- [DATA EXTRACT]:
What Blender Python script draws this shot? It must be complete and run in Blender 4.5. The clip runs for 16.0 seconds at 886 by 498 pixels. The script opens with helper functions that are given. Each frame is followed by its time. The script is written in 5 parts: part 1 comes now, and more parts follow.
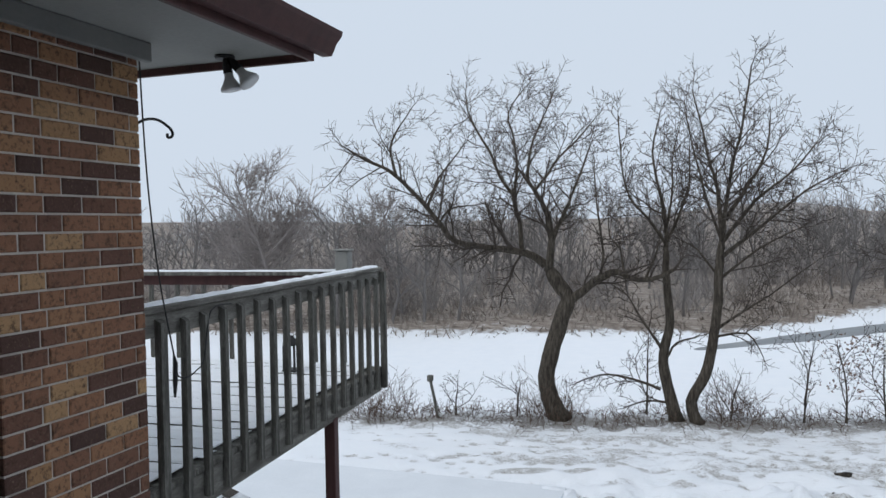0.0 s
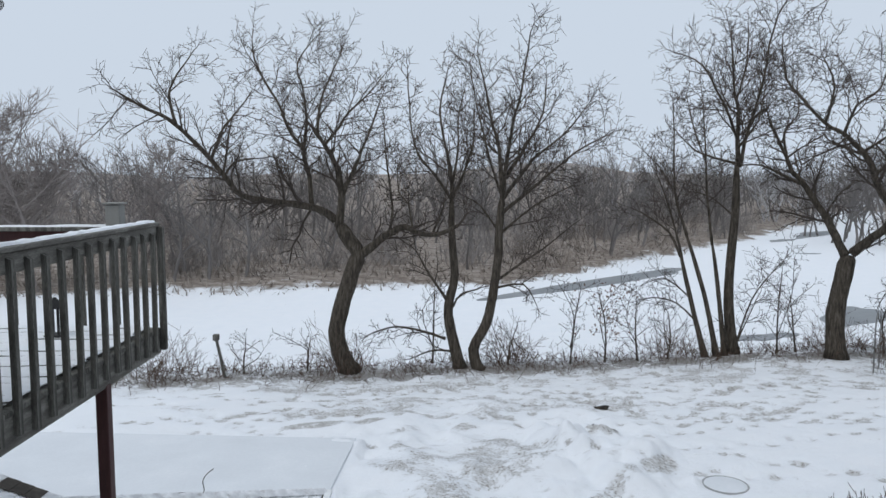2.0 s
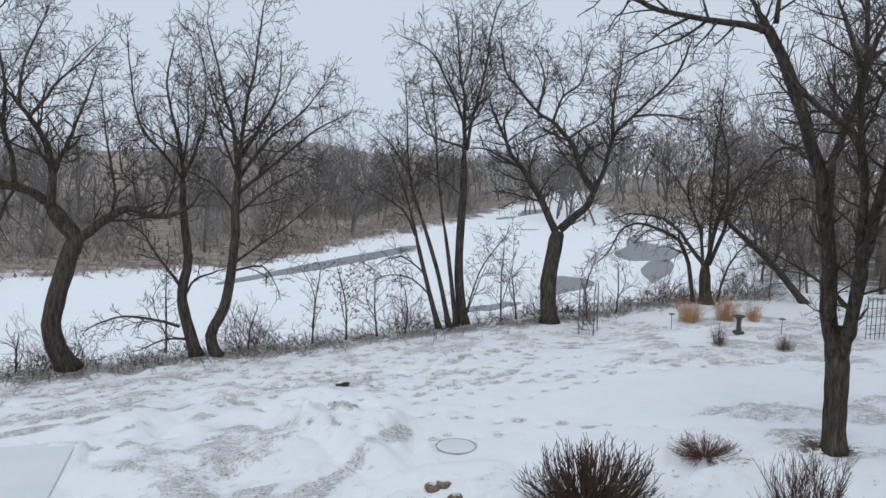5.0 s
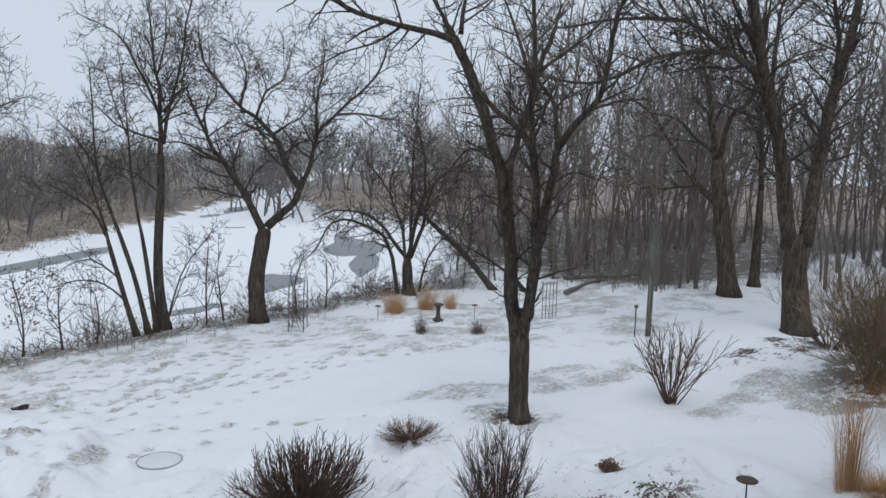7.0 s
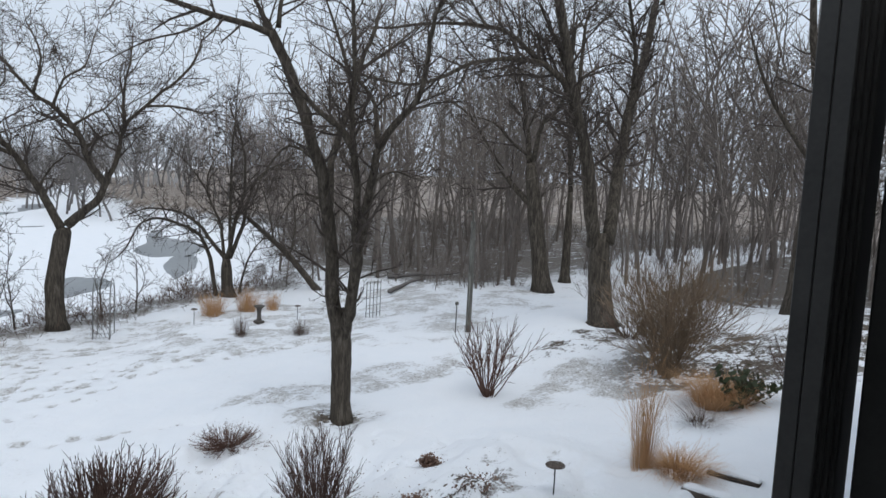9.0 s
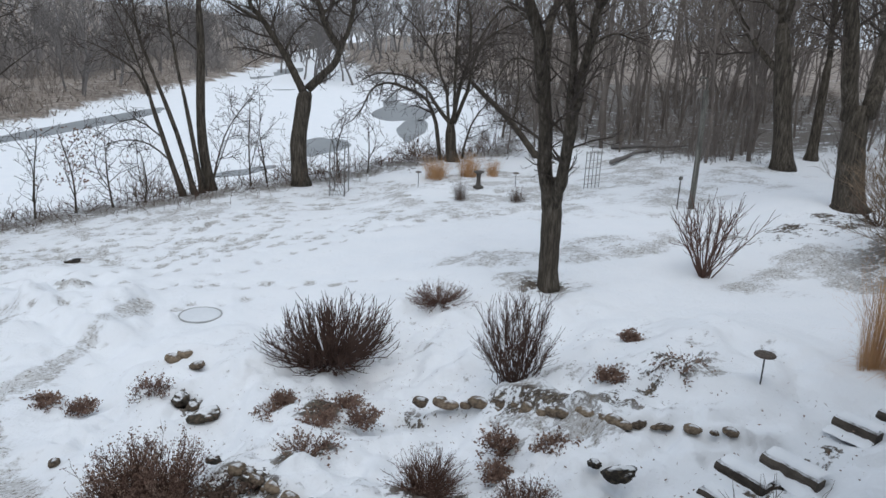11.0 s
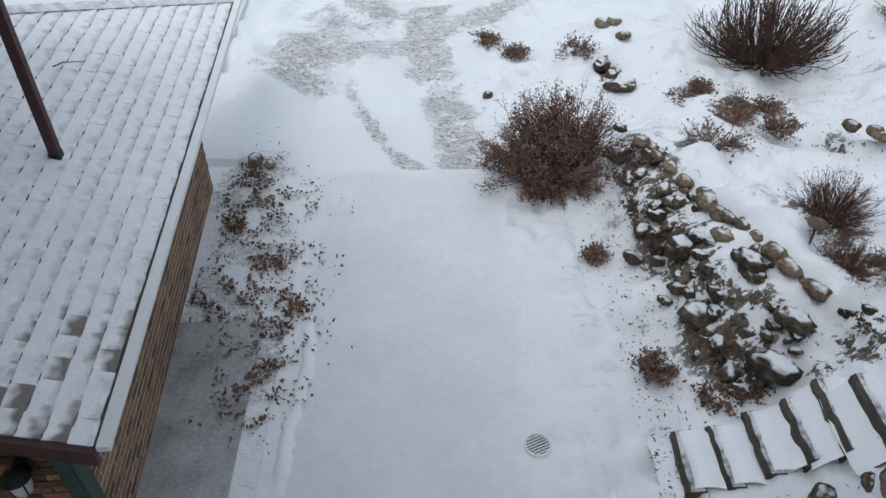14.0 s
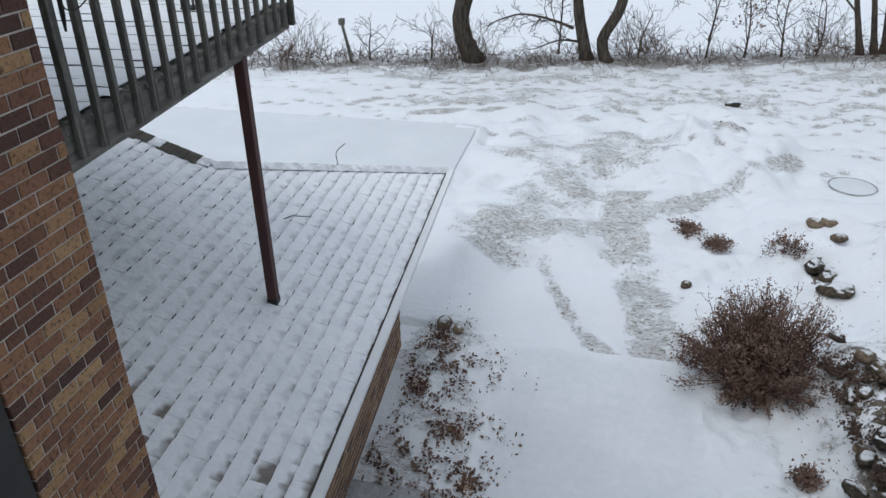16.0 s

- [WORK REQUIRED]: Quote all the lines above exactly as given. Do not include the pictures.

- [OUTPUT FOR THIS TASK]:
What Blender Python script draws this shot? It must be complete and run in Blender 4.5. The clip runs for 16.0 seconds at 886 by 498 pixels. The script opens with helper functions that are given. Each frame is followed by its time. The script is written in 5 parts: part 1 comes now, and more parts follow.
0.0 s
2.0 s
5.0 s
7.0 s
9.0 s
11.0 s
14.0 s
16.0 s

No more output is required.